Work instructions >>
Look through the data below and say how many of its lines contain "with", adding nothing else.

Data extract >>
----
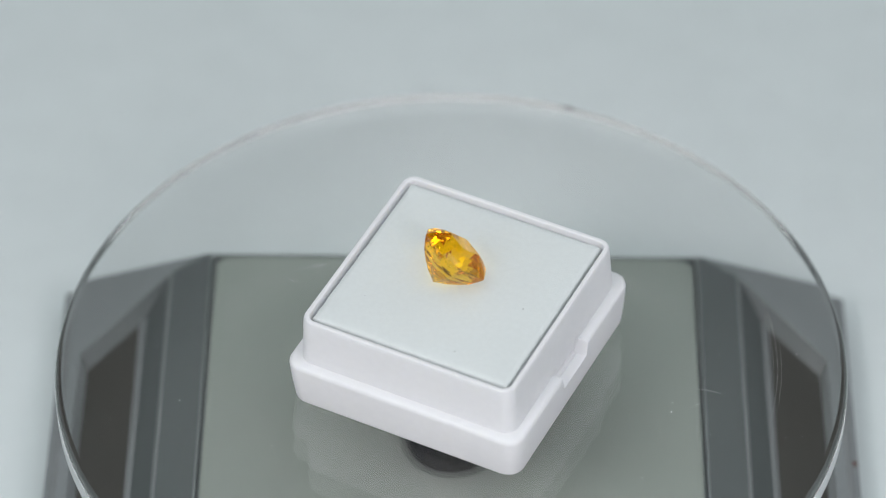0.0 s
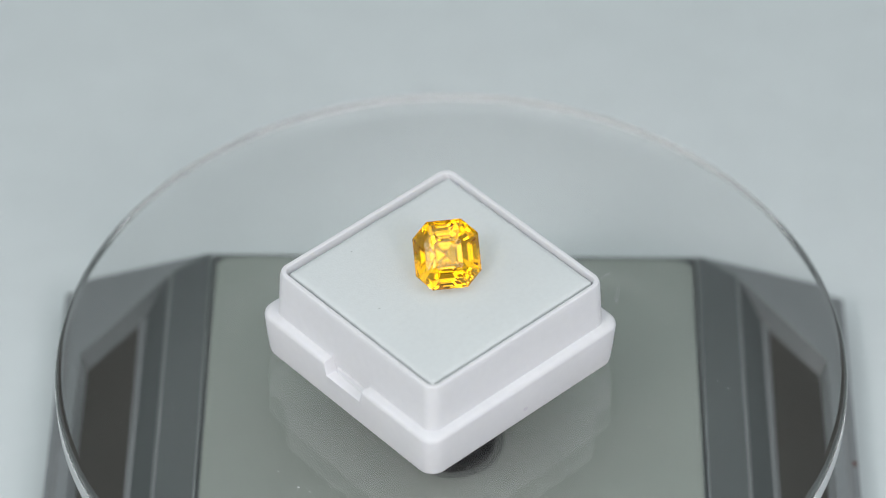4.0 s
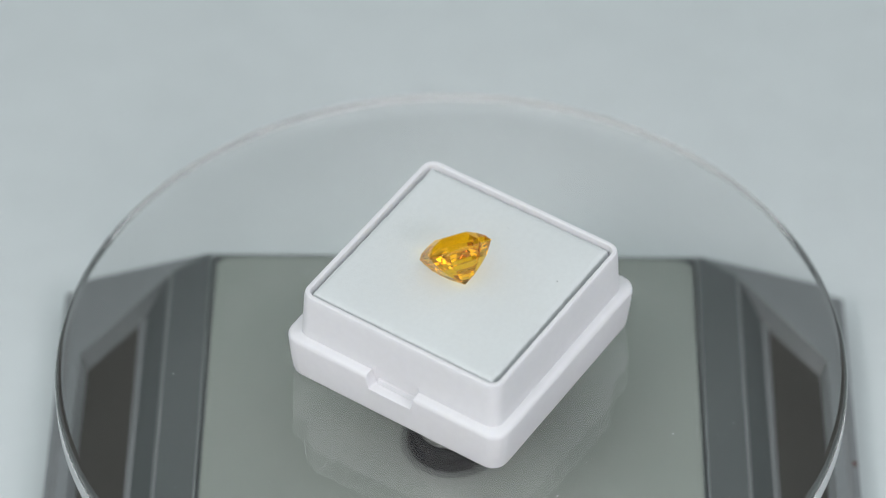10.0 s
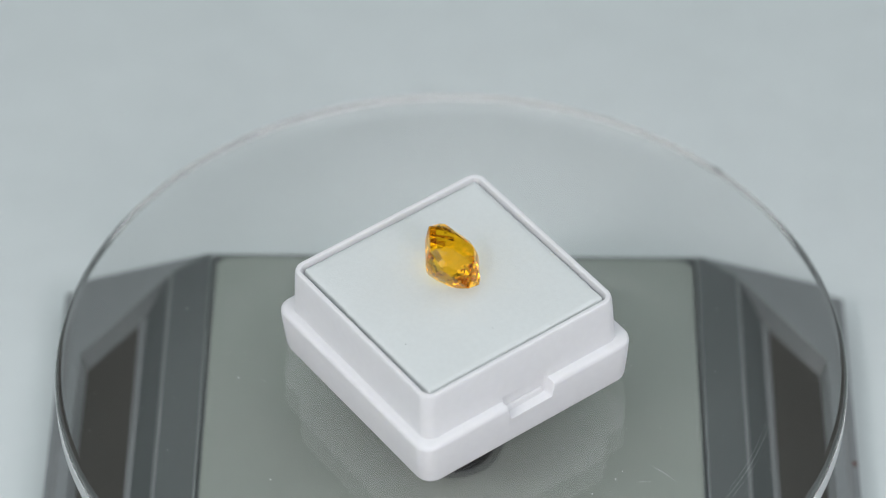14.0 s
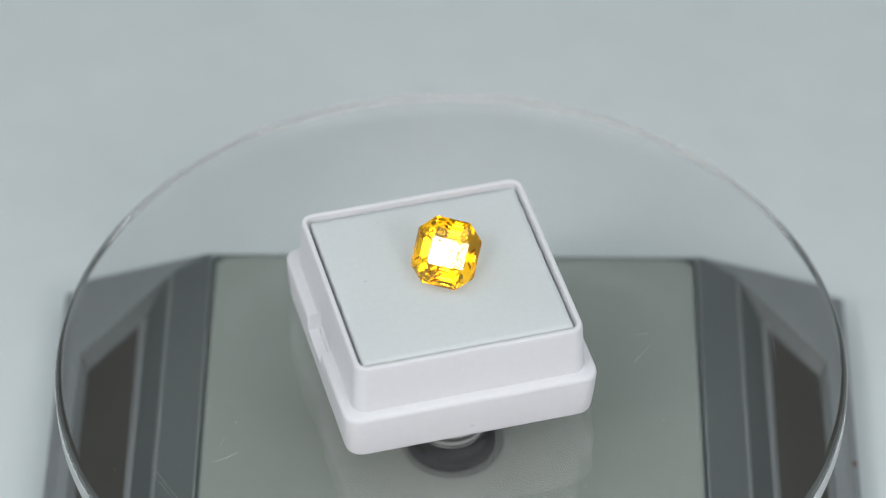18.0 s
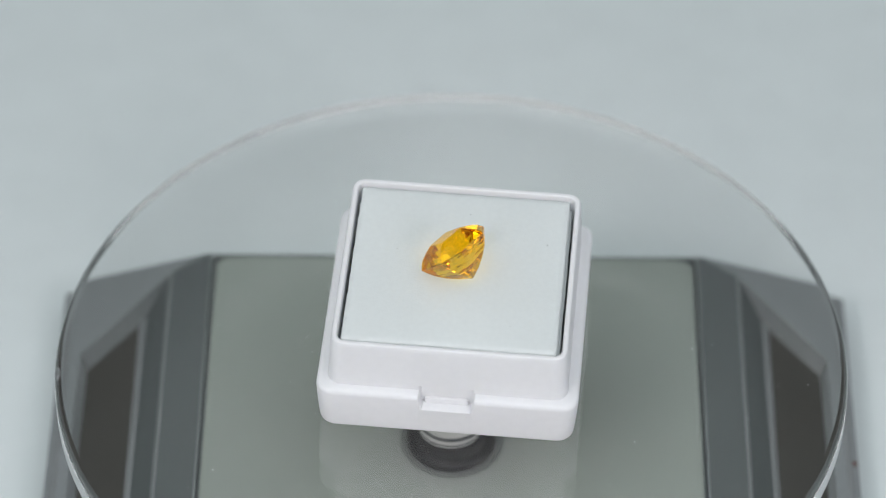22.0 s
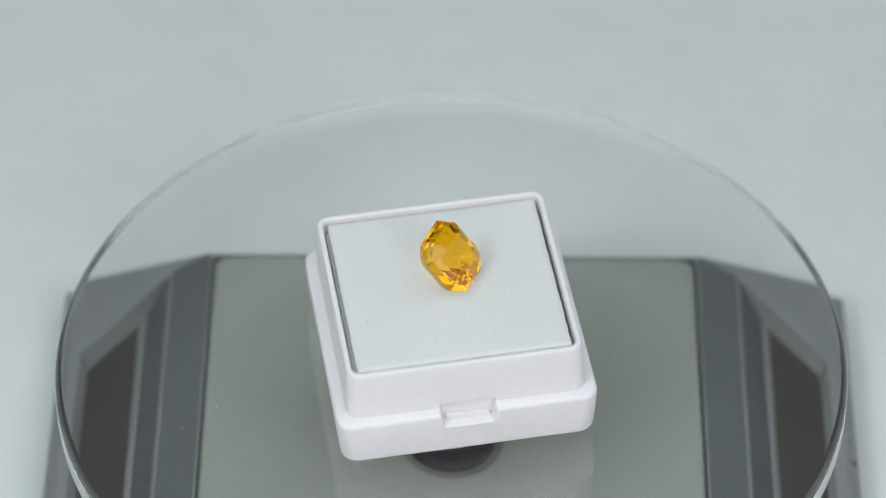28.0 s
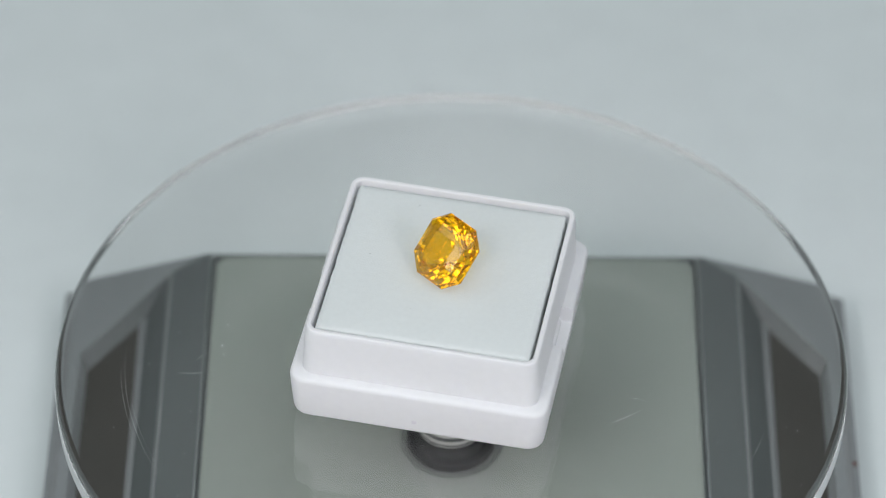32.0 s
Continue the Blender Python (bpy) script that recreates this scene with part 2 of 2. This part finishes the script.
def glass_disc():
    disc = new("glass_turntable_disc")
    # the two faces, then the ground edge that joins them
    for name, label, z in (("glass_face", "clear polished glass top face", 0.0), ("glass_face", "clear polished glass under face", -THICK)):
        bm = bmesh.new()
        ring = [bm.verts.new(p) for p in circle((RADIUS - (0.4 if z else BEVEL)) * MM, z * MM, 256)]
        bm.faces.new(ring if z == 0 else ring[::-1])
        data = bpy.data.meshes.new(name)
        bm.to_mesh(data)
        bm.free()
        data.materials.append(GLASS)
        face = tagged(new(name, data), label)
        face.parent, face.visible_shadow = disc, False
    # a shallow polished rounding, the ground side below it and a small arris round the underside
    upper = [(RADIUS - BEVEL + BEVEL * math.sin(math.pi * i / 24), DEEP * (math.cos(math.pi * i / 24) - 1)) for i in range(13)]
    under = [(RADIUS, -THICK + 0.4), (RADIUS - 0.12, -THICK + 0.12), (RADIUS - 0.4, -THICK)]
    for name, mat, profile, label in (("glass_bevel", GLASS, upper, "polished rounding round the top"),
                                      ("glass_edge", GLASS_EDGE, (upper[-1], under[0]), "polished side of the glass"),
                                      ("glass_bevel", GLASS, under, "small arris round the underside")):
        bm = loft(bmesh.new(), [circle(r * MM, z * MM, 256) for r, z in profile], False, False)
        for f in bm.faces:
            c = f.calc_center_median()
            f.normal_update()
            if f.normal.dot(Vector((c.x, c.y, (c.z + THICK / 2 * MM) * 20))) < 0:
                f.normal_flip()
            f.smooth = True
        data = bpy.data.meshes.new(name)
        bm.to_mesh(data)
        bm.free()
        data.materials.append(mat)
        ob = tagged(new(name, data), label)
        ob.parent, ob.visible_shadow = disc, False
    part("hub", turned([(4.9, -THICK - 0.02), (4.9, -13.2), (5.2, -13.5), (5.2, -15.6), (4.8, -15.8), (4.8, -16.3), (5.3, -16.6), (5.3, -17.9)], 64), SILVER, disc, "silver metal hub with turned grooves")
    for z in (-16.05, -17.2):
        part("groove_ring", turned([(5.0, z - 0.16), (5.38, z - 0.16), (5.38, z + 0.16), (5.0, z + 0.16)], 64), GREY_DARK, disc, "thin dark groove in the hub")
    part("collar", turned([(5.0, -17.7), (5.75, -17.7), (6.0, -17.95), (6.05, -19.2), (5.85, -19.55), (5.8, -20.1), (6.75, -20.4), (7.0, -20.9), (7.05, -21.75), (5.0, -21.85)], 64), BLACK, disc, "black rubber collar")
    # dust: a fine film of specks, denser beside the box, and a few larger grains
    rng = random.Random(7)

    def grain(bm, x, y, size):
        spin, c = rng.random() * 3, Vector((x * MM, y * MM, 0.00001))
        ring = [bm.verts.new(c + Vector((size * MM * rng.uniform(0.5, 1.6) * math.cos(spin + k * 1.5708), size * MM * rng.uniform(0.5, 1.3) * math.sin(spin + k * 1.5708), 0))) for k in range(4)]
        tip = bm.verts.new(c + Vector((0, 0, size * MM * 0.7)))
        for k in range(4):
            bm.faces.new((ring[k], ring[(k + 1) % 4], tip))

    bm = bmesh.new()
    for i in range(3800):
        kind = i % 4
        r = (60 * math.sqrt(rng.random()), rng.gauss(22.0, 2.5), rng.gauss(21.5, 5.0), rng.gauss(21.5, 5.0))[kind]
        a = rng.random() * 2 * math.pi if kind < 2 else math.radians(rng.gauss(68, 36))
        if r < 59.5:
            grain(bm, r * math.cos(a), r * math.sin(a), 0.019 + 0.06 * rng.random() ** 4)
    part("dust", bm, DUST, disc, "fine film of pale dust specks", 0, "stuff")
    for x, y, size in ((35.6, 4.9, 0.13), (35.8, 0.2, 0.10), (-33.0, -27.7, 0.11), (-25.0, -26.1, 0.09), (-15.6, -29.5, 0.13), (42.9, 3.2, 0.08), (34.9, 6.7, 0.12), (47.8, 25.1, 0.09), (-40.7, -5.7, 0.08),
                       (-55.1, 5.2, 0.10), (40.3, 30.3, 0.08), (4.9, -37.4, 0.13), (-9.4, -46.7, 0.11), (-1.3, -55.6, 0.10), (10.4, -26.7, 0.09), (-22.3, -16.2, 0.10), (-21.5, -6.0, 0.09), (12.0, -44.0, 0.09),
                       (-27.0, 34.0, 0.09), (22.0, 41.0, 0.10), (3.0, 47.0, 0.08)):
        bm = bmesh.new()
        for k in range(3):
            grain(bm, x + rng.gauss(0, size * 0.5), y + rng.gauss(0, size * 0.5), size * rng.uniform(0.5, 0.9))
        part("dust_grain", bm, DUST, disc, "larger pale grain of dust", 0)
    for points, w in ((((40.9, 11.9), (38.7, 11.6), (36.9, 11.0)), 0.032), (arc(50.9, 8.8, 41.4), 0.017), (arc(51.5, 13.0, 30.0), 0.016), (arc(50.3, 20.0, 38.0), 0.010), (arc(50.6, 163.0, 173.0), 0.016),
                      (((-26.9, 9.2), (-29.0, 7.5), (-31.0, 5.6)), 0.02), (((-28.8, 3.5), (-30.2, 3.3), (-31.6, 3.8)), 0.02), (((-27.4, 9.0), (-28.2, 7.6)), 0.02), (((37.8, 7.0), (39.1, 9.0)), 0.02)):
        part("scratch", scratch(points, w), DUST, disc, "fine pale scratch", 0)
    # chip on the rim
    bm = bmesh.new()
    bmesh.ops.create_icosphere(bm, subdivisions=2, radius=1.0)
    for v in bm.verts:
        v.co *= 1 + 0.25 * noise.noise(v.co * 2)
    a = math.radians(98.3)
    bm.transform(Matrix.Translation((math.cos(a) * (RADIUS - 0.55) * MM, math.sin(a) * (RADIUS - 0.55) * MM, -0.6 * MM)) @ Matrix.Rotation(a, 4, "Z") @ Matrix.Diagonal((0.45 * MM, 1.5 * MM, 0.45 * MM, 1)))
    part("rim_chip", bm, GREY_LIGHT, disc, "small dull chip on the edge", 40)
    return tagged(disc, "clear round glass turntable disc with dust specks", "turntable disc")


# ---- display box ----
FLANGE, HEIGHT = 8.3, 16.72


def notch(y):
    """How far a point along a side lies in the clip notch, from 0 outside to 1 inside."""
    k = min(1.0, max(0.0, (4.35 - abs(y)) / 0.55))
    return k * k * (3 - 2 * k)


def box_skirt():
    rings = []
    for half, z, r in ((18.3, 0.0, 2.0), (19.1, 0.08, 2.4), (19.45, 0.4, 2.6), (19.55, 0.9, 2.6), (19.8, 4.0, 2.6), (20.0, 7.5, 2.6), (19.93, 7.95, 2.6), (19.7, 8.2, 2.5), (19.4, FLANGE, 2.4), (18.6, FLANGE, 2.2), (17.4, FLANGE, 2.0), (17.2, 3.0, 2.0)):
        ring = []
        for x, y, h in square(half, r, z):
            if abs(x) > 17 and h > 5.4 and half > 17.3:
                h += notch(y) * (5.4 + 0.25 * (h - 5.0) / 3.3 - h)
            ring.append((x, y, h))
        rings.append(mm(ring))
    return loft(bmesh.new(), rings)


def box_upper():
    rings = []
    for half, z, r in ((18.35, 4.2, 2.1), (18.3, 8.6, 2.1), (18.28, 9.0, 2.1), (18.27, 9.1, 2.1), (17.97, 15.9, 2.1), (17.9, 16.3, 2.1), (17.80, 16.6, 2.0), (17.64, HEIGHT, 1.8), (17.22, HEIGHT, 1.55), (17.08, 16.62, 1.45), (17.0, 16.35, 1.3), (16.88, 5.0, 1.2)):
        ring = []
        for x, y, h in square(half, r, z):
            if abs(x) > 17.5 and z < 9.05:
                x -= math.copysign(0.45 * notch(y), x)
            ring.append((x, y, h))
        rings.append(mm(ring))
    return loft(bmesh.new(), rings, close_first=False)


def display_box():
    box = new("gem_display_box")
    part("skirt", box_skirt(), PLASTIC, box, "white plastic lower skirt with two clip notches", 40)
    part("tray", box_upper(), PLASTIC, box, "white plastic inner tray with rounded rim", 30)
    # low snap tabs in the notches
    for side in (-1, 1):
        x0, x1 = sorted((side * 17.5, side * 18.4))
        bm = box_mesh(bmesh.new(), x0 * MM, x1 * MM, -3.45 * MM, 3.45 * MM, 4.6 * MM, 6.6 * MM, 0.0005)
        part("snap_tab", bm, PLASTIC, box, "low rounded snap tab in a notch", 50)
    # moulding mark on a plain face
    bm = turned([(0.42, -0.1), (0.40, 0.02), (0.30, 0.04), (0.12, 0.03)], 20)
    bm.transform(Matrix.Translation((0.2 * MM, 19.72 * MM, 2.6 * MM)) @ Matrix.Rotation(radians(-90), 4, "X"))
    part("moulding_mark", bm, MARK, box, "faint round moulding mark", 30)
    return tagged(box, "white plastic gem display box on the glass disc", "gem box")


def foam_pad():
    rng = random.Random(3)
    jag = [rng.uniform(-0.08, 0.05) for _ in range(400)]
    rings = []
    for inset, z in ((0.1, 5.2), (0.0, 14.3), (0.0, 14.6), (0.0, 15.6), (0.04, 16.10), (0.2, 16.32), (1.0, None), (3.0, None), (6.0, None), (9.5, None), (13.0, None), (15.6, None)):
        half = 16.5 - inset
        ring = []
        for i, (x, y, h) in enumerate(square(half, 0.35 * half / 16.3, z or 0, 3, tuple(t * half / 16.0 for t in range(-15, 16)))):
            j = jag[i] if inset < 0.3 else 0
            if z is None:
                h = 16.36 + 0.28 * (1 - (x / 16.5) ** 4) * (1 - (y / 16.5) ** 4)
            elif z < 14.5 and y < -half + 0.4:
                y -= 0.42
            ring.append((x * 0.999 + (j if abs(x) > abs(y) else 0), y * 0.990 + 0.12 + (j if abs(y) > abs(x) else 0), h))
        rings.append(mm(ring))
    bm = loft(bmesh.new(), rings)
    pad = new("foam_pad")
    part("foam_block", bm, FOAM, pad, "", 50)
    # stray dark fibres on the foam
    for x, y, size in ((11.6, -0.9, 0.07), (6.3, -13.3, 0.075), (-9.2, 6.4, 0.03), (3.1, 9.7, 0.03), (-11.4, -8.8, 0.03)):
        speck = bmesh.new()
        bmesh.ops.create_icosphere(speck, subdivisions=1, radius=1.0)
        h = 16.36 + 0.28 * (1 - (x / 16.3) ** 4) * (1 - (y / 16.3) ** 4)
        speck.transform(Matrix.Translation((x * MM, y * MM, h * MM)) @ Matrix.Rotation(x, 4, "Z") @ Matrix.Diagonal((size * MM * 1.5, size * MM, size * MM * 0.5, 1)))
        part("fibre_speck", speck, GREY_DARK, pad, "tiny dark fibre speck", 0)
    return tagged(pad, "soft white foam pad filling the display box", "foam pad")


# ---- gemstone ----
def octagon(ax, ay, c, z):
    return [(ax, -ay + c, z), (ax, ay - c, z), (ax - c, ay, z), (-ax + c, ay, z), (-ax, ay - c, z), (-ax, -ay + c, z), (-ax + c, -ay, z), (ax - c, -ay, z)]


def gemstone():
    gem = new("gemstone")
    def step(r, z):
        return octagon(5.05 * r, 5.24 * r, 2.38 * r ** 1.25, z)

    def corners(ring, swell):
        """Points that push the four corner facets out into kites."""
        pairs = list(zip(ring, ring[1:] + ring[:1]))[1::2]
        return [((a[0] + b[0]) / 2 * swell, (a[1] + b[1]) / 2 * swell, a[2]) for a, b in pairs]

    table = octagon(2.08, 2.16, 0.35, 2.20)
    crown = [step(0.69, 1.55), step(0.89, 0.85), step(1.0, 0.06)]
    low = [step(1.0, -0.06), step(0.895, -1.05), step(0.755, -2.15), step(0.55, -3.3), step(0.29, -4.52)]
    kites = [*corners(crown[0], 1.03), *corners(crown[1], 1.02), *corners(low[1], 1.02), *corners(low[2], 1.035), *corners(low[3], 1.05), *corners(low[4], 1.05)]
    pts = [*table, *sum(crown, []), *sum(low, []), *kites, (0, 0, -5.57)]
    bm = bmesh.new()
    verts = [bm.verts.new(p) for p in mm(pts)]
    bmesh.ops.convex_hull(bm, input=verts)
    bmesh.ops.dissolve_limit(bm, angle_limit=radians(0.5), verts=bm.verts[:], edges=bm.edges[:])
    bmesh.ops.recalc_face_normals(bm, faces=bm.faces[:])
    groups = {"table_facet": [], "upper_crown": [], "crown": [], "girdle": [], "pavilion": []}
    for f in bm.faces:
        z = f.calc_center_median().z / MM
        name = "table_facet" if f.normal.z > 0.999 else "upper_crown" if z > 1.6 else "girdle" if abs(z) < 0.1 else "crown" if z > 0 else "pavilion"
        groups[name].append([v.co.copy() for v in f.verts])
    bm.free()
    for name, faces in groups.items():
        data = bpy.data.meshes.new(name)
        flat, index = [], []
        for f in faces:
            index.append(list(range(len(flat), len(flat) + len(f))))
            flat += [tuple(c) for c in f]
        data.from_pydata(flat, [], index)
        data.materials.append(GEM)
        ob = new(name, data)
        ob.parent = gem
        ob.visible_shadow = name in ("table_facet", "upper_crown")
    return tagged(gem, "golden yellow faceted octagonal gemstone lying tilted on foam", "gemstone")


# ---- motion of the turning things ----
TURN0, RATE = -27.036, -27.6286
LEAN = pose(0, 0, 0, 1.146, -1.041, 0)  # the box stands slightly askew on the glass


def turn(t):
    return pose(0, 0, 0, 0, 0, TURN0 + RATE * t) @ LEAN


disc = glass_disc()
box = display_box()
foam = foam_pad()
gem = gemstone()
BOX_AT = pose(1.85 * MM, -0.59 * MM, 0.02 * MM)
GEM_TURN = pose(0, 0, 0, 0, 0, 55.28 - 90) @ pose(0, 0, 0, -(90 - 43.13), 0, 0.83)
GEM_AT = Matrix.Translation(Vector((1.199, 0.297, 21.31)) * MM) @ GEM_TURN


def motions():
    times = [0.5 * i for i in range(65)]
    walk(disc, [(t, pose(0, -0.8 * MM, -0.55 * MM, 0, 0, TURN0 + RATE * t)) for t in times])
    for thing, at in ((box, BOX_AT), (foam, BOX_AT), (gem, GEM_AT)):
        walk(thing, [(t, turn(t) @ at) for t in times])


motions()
----
Solution to the problem >>
5